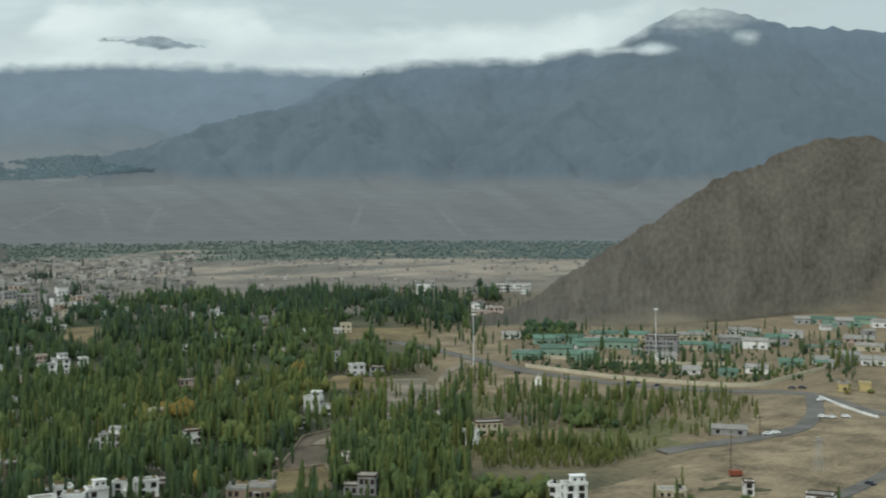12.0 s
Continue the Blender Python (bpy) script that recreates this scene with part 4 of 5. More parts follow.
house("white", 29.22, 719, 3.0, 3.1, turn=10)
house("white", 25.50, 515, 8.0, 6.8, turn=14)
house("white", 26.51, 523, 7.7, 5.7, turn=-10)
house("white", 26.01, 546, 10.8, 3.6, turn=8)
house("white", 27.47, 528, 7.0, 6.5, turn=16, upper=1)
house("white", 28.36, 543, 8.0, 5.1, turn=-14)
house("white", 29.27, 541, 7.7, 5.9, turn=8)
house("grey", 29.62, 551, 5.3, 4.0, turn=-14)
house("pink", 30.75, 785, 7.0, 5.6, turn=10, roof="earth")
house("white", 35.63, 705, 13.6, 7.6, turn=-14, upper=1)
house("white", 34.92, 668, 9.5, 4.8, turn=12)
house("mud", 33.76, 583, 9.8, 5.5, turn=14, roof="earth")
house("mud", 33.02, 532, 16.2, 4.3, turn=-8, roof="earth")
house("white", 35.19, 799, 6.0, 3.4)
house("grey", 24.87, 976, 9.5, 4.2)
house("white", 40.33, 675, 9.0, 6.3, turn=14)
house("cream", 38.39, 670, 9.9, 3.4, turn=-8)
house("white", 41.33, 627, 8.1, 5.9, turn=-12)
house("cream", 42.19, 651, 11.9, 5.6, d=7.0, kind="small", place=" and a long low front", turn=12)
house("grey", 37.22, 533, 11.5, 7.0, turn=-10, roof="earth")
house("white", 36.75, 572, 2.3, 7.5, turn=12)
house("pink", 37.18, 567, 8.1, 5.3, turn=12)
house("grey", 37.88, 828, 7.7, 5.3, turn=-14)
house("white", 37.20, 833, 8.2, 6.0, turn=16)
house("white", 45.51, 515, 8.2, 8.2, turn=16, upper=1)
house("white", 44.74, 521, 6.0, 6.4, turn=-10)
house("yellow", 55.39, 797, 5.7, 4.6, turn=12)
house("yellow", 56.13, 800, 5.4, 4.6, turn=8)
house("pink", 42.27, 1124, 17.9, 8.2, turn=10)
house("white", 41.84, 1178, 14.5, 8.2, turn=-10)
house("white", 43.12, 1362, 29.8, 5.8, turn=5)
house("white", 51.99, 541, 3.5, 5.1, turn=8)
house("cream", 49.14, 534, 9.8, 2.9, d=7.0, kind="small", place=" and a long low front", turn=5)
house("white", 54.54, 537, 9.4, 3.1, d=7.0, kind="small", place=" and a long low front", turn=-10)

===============

**Task requirements**
Drop the images and repeat the data exactly.

**Written reply**
12.0 s
Continue the Blender Python (bpy) script that recreates this scene with part 4 of 5. More parts follow.
house("white", 29.22, 719, 3.0, 3.1, turn=10)
house("white", 25.50, 515, 8.0, 6.8, turn=14)
house("white", 26.51, 523, 7.7, 5.7, turn=-10)
house("white", 26.01, 546, 10.8, 3.6, turn=8)
house("white", 27.47, 528, 7.0, 6.5, turn=16, upper=1)
house("white", 28.36, 543, 8.0, 5.1, turn=-14)
house("white", 29.27, 541, 7.7, 5.9, turn=8)
house("grey", 29.62, 551, 5.3, 4.0, turn=-14)
house("pink", 30.75, 785, 7.0, 5.6, turn=10, roof="earth")
house("white", 35.63, 705, 13.6, 7.6, turn=-14, upper=1)
house("white", 34.92, 668, 9.5, 4.8, turn=12)
house("mud", 33.76, 583, 9.8, 5.5, turn=14, roof="earth")
house("mud", 33.02, 532, 16.2, 4.3, turn=-8, roof="earth")
house("white", 35.19, 799, 6.0, 3.4)
house("grey", 24.87, 976, 9.5, 4.2)
house("white", 40.33, 675, 9.0, 6.3, turn=14)
house("cream", 38.39, 670, 9.9, 3.4, turn=-8)
house("white", 41.33, 627, 8.1, 5.9, turn=-12)
house("cream", 42.19, 651, 11.9, 5.6, d=7.0, kind="small", place=" and a long low front", turn=12)
house("grey", 37.22, 533, 11.5, 7.0, turn=-10, roof="earth")
house("white", 36.75, 572, 2.3, 7.5, turn=12)
house("pink", 37.18, 567, 8.1, 5.3, turn=12)
house("grey", 37.88, 828, 7.7, 5.3, turn=-14)
house("white", 37.20, 833, 8.2, 6.0, turn=16)
house("white", 45.51, 515, 8.2, 8.2, turn=16, upper=1)
house("white", 44.74, 521, 6.0, 6.4, turn=-10)
house("yellow", 55.39, 797, 5.7, 4.6, turn=12)
house("yellow", 56.13, 800, 5.4, 4.6, turn=8)
house("pink", 42.27, 1124, 17.9, 8.2, turn=10)
house("white", 41.84, 1178, 14.5, 8.2, turn=-10)
house("white", 43.12, 1362, 29.8, 5.8, turn=5)
house("white", 51.99, 541, 3.5, 5.1, turn=8)
house("cream", 49.14, 534, 9.8, 2.9, d=7.0, kind="small", place=" and a long low front", turn=5)
house("white", 54.54, 537, 9.4, 3.1, d=7.0, kind="small", place=" and a long low front", turn=-10)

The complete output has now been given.